PROBLEM TO WORK ON.
Look in the material below for the line with "5. This part finishes the script." and the line with "0.84, -22, 0, 0))", then set down exactly those two lines and all lines between, nothing more.

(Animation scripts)
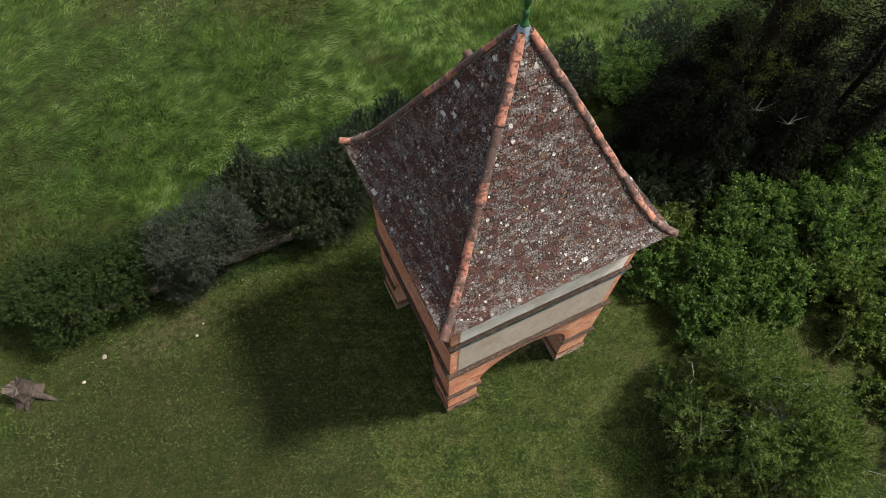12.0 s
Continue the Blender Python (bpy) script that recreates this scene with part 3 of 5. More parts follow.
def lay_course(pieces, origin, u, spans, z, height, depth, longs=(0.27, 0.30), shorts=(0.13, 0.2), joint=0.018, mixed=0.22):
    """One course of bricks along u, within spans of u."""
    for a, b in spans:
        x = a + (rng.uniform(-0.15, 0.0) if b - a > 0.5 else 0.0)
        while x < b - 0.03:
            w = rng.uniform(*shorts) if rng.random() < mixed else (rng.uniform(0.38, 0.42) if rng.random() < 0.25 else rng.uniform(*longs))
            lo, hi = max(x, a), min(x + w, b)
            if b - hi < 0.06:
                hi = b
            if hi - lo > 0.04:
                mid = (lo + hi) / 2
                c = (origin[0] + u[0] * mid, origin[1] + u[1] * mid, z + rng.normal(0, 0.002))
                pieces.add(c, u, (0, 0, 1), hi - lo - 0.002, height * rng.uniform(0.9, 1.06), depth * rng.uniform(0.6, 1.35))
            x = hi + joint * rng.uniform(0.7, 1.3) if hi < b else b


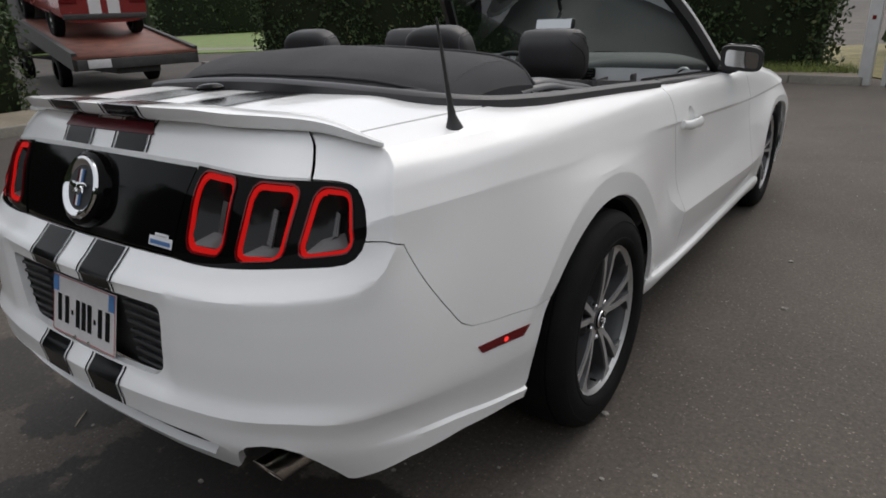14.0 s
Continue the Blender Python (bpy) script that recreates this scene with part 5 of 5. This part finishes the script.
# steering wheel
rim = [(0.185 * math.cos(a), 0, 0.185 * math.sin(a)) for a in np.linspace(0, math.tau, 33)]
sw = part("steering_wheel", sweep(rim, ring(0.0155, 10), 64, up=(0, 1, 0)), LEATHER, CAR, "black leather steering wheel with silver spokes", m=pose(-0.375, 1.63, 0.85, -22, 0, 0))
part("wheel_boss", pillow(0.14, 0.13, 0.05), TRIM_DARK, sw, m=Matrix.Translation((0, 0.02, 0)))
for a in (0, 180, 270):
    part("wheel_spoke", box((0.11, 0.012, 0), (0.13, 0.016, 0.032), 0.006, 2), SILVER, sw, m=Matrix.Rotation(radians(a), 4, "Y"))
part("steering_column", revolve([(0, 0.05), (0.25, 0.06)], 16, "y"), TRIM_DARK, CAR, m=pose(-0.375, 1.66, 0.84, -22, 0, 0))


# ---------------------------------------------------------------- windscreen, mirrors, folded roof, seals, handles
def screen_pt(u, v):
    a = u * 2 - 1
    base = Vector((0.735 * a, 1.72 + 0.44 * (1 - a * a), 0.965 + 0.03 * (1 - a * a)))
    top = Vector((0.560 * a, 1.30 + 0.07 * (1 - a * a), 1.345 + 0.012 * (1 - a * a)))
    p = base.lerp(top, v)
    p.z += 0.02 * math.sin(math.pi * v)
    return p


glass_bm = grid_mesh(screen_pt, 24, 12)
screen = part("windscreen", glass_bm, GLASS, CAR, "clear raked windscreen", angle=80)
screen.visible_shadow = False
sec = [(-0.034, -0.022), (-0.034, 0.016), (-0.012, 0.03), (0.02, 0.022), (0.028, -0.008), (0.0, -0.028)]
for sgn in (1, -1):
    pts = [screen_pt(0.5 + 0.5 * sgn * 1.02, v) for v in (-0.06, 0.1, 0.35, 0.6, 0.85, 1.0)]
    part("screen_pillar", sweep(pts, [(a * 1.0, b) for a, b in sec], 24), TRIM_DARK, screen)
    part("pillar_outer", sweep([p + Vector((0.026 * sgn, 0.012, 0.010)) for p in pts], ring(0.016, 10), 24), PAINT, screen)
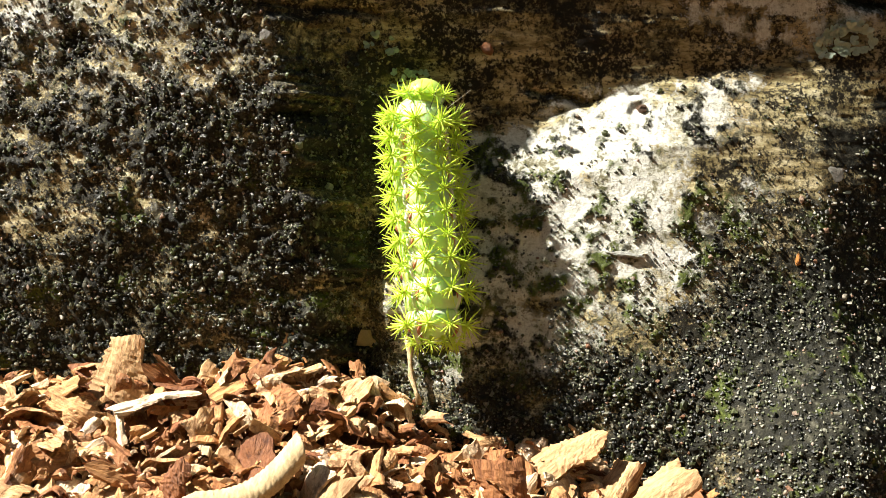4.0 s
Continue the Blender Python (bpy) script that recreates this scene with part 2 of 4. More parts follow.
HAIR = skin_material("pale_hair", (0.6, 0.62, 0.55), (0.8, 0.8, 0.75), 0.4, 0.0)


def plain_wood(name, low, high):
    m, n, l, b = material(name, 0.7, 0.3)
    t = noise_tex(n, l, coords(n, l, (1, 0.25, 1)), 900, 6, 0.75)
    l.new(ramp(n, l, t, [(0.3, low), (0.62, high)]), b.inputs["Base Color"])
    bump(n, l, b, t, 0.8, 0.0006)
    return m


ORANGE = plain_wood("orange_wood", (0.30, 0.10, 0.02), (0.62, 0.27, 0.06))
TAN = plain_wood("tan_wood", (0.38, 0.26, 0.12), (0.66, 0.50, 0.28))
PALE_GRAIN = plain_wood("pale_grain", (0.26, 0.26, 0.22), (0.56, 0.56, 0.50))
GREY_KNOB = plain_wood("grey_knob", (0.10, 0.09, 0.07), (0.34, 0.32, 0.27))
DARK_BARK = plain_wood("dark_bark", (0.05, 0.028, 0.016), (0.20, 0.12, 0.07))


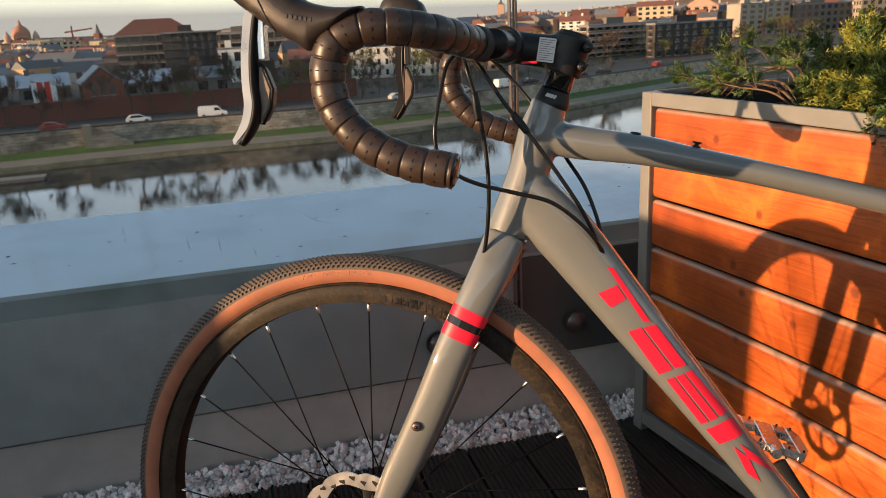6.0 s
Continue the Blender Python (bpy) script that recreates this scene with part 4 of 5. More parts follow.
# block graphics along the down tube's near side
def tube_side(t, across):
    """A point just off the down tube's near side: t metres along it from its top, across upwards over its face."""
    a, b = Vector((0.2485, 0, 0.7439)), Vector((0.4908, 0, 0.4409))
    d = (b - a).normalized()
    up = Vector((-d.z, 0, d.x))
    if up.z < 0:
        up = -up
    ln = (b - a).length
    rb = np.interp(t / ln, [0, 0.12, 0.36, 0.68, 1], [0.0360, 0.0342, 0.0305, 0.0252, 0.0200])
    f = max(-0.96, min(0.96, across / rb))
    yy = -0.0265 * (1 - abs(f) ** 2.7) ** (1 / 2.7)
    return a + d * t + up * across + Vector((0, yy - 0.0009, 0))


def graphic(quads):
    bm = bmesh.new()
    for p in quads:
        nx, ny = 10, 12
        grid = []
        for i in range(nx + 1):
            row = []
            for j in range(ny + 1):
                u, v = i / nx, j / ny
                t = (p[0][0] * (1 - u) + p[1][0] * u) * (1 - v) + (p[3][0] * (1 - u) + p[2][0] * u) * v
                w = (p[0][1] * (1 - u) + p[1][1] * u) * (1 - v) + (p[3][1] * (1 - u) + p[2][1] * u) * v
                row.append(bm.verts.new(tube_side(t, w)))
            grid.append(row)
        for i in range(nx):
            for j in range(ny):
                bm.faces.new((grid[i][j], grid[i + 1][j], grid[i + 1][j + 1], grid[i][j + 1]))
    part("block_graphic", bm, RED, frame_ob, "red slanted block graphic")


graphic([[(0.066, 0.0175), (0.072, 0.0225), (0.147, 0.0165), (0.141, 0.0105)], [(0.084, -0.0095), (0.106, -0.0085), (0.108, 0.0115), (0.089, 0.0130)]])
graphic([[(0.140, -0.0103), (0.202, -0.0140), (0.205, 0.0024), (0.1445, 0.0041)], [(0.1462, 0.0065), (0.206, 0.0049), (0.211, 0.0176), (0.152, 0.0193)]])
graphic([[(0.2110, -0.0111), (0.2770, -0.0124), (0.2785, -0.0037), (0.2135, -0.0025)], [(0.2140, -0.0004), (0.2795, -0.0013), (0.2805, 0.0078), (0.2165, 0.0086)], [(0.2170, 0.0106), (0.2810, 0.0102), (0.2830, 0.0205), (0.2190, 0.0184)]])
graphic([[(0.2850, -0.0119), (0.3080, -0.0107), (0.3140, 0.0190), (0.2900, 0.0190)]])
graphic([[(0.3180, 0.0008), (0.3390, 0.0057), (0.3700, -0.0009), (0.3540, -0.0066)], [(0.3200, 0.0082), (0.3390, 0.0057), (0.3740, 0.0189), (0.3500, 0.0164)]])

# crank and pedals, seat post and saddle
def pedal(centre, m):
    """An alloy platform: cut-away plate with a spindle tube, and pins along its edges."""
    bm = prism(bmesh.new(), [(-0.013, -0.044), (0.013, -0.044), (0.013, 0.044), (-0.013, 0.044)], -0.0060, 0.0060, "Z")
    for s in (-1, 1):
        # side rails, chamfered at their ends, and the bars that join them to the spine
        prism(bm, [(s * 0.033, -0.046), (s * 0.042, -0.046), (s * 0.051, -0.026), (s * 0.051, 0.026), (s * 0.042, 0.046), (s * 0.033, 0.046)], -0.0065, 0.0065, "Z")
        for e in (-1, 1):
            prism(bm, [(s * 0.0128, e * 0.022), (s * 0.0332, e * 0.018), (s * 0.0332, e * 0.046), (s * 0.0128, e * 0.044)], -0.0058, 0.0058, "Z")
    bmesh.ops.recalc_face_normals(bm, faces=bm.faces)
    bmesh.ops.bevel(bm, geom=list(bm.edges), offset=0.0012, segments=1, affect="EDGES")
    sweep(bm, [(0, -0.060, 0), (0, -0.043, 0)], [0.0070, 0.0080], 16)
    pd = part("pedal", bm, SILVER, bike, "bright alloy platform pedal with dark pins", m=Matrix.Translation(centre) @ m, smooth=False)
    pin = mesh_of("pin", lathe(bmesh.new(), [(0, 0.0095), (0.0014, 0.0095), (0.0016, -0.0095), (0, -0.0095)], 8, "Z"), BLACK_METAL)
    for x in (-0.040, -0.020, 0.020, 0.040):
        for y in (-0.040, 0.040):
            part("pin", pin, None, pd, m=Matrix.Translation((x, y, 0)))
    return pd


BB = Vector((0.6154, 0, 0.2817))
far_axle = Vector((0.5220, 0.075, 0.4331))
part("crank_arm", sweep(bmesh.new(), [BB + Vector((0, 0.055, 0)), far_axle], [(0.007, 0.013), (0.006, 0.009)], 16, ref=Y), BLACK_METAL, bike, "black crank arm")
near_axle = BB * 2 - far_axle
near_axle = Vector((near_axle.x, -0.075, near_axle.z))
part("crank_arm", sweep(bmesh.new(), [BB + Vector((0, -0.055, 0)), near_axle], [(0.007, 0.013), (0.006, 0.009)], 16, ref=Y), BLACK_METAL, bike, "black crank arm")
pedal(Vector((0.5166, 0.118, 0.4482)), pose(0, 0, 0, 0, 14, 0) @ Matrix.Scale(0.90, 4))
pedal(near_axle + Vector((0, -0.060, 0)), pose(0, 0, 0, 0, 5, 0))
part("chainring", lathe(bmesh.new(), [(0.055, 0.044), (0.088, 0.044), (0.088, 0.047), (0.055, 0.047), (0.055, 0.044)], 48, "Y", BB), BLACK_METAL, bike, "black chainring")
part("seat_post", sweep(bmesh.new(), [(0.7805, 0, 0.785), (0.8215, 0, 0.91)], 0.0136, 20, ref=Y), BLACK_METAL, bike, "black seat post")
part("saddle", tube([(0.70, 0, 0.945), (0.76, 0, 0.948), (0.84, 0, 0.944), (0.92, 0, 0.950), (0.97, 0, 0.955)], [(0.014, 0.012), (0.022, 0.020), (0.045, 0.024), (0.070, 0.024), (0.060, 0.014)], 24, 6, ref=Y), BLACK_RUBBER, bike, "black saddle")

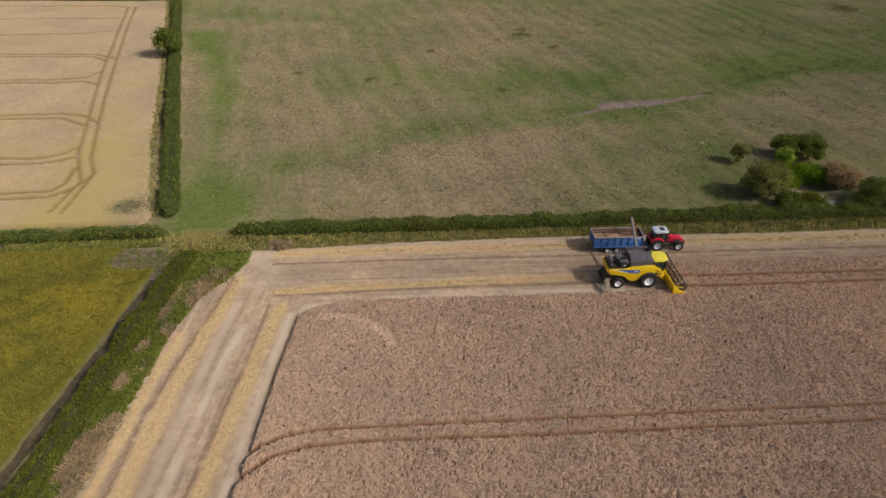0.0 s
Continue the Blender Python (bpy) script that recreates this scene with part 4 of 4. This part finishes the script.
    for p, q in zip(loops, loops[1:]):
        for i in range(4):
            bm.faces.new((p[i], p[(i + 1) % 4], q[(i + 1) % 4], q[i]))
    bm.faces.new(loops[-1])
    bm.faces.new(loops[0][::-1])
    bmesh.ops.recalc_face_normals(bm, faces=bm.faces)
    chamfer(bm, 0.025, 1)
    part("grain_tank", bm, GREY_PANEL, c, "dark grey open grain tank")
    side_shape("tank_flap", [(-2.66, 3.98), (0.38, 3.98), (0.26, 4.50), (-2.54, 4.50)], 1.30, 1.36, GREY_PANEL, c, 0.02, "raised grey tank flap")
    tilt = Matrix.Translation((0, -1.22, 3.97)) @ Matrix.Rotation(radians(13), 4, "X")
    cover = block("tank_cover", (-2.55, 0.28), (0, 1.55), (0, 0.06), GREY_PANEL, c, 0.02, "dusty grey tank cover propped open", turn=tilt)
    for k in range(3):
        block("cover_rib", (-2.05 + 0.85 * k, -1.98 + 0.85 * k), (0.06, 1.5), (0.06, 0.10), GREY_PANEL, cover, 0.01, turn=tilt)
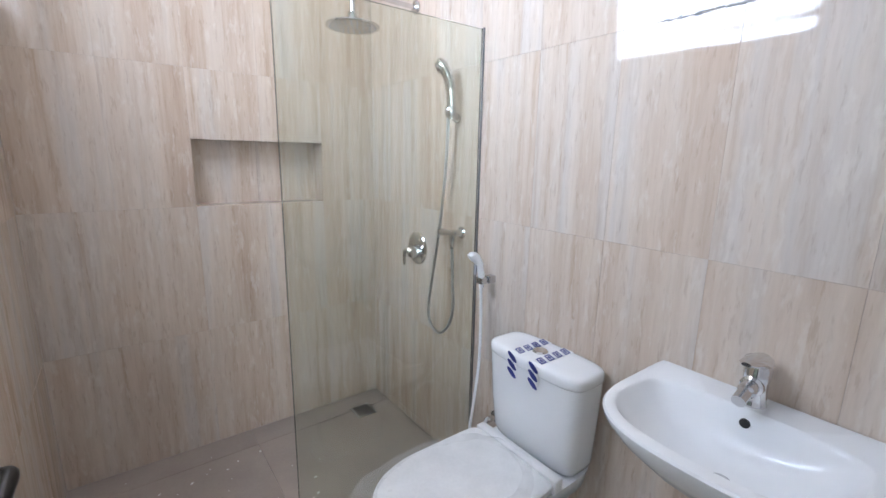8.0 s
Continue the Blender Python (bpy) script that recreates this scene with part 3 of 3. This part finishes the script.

THE RESULT.
Continue the Blender Python (bpy) script that recreates this scene with part 5 of 5. This part finishes the script.
# steering wheel
rim = [(0.185 * math.cos(a), 0, 0.185 * math.sin(a)) for a in np.linspace(0, math.tau, 33)]
sw = part("steering_wheel", sweep(rim, ring(0.0155, 10), 64, up=(0, 1, 0)), LEATHER, CAR, "black leather steering wheel with silver spokes", m=pose(-0.375, 1.63, 0.85, -22, 0, 0))
part("wheel_boss", pillow(0.14, 0.13, 0.05), TRIM_DARK, sw, m=Matrix.Translation((0, 0.02, 0)))
for a in (0, 180, 270):
    part("wheel_spoke", box((0.11, 0.012, 0), (0.13, 0.016, 0.032), 0.006, 2), SILVER, sw, m=Matrix.Rotation(radians(a), 4, "Y"))
part("steering_column", revolve([(0, 0.05), (0.25, 0.06)], 16, "y"), TRIM_DARK, CAR, m=pose(-0.375, 1.66, 0.84, -22, 0, 0))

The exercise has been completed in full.